Das Mädchen hat die Wohnung möbliert gekauft. Inklusive Bettwäsche für 11.000 Euro
Am Nachmittag sitzt Mareike an einem Marmortisch in einer riesigen Wohnung und hakt mit einem Bleistift eine Liste ab. "Der Gussbräter? Ist da. Der Mendini-Sessel?" – "Welcher Sessel?", unterbricht das Mädchen auf der anderen Seite des Tischs. Sie ist 20 und Tochter eines Großunternehmers, blonde Extensions, Puppen-Make-up, Studentin im dritten Semester. Mareike hat ihr die Wohnung vor einer Woche für 1,43 Millionen Euro verkauft. Heute ist Schlüsselübergabe. "Na, der Sessel im Schlafzimmer", sagt Mareike ruhig und lächelt ihr dezentes Lächeln. Der Sessel von Alessandro Mendini ist ein Design-Klassiker, ein Exemplar davon steht in der Pinakothek der Moderne, aber das sagt sie nicht. "Ach, der bunte!", ruft das Mädchen. Sie hat die Wohnung möbliert gekauft, samt Sessel, Küchenausstattung, zwei Schmucksäulen auf der Terrasse für je 4000 und Seidenbettwäsche für 11.000 Euro. Vor der Tür lädt ihr Freund zwei Rollkoffer aus dem Porsche Panamera.
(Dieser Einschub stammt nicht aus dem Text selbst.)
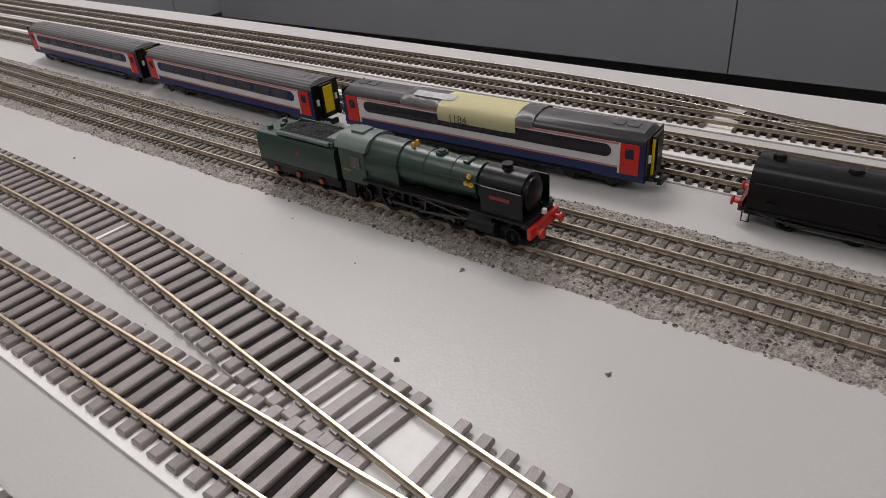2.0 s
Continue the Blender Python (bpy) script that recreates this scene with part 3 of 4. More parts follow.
def stones(path, widths, top, count, seed):
    """Loose angular stones strewn over a bank."""
    rng = random.Random(seed)
    vs, fs = [], []
    for _ in range(count):
        x, y, h = path[rng.randrange(len(path))]
        nx, ny = math.sin(h), -math.cos(h)
        u = rng.uniform(-widths[0] - 0.0005, widths[1] + 0.0005)
        s = rng.uniform(-0.002, 0.002)
        px, py = x + nx * u + math.cos(h) * s, y + ny * u + math.sin(h) * s
        f = (u + widths[0]) / (widths[0] + widths[1])
        z = top * max(0, min(1, min(f, 1 - f) * 5.5)) * 0.95
        r = rng.uniform(0.0004, 0.00095)
        i = len(vs)
        for dx, dy, dz in ((1, 0, 0), (0, 1, 0), (-1, 0, 0), (0, -1, 0), (0, 0, 1), (0, 0, -1)):
            vs.append((px + dx * r * rng.uniform(0.6, 1.3), py + dy * r * rng.uniform(0.6, 1.3), z + dz * r * rng.uniform(0.5, 1.0)))
        fs += [(i + a, i + b, i + c) for a, b, c in ((0, 1, 4), (1, 2, 4), (2, 3, 4), (3, 0, 4), (1, 0, 5), (2, 1, 5), (3, 2, 5), (0, 3, 5))]
    me = bpy.data.meshes.new("ballast_stones")
    me.from_pydata(vs, [], fs)
    me.materials.append(STONE)
    return tagged(new("ballast_stones", me), "loose grey ballast granules strewn along the track bed", "ballast", kind="stuff")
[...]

Der Vorbesitzer, ein Galerist, hatte Mareike beauftragt, einen Käufer zu finden. Sie hat die Wohnung besichtigt und mit ähnlichen Objekten in ihrer Kartei verglichen. Sie hat die Möblierung "eingepreist", eine Powerpoint-Präsentation gebaut und dem Verkäufer den Preis und ihre Marketingstrategie vorgestellt. Sie hat sich Grundriss und Energieausweis besorgt, das Grundbuch und die Protokolle der Eigentümergemeinschaft geprüft, Fotos von der Wohnung machen lassen und ein Exposé geschrieben. Ein bis zwei Wochen Arbeit. Dann schloss eine Kollegin von Mareike der ersten Interessentin die Türe auf. Die sagte sofort: "Nehm ich." Drei Prozent Provision vom Verkäufer, drei Prozent von der Käuferin, 85.800 Euro Umsatz für Mareikes Büro. Ein Glücksfall, wie er selten vorkomme, sagt sie.
Manchmal, wenn sie mit Freunden über Geld spricht, sagen die ihr: Beschwer dich nicht, du verdienst doch genug. "Viele bedenken nicht, was wir von der Provision noch alles zahlen müssen: Steuern, Miete, Auto!" Sie selbst wohnt alleine an der Münchner Freiheit, zahlt 900 Euro kalt und musste dafür selbst einem Makler zwei Kaltmieten abdrücken. Viele ihrer Freunde studierten und wohnten auf weniger Raum, sagt sie, aber sie selbst wollte eben früh arbeiten und Geld verdienen. Dafür verbringt sie jetzt jedes zweite Wochenende im Büro. "Es ist halt eine Entscheidung", sagt sie.
Später am Tag ist es noch immer drückend heiß, Mareike sitzt im schwarzen Dienstcabrio und lässt das Dach zu. Offen fahren ist ihr "zu proletig". Mit Menschen wie der 20-Jährigen, die für 11.000 Euro Bettwäsche ablösen, weil sie keine Lust haben, selbst einzukaufen, hat sie regelmäßig zu tun. "Das sind nun mal Kunden mit anderen Lebenskonzepten." Sie sei eine Dienstleisterin. Mareike fährt eine Weile still im geschlossenen Cabrio, dann sagt sie: "Jeder Mensch hat ja einen anderen Hintergrund, so wie ich ja auch."
Sie ist in einem Einfamilienhaus groß geworden, das ihr Vater gebaut hat. Auf dem Grundstück ihres Großvaters.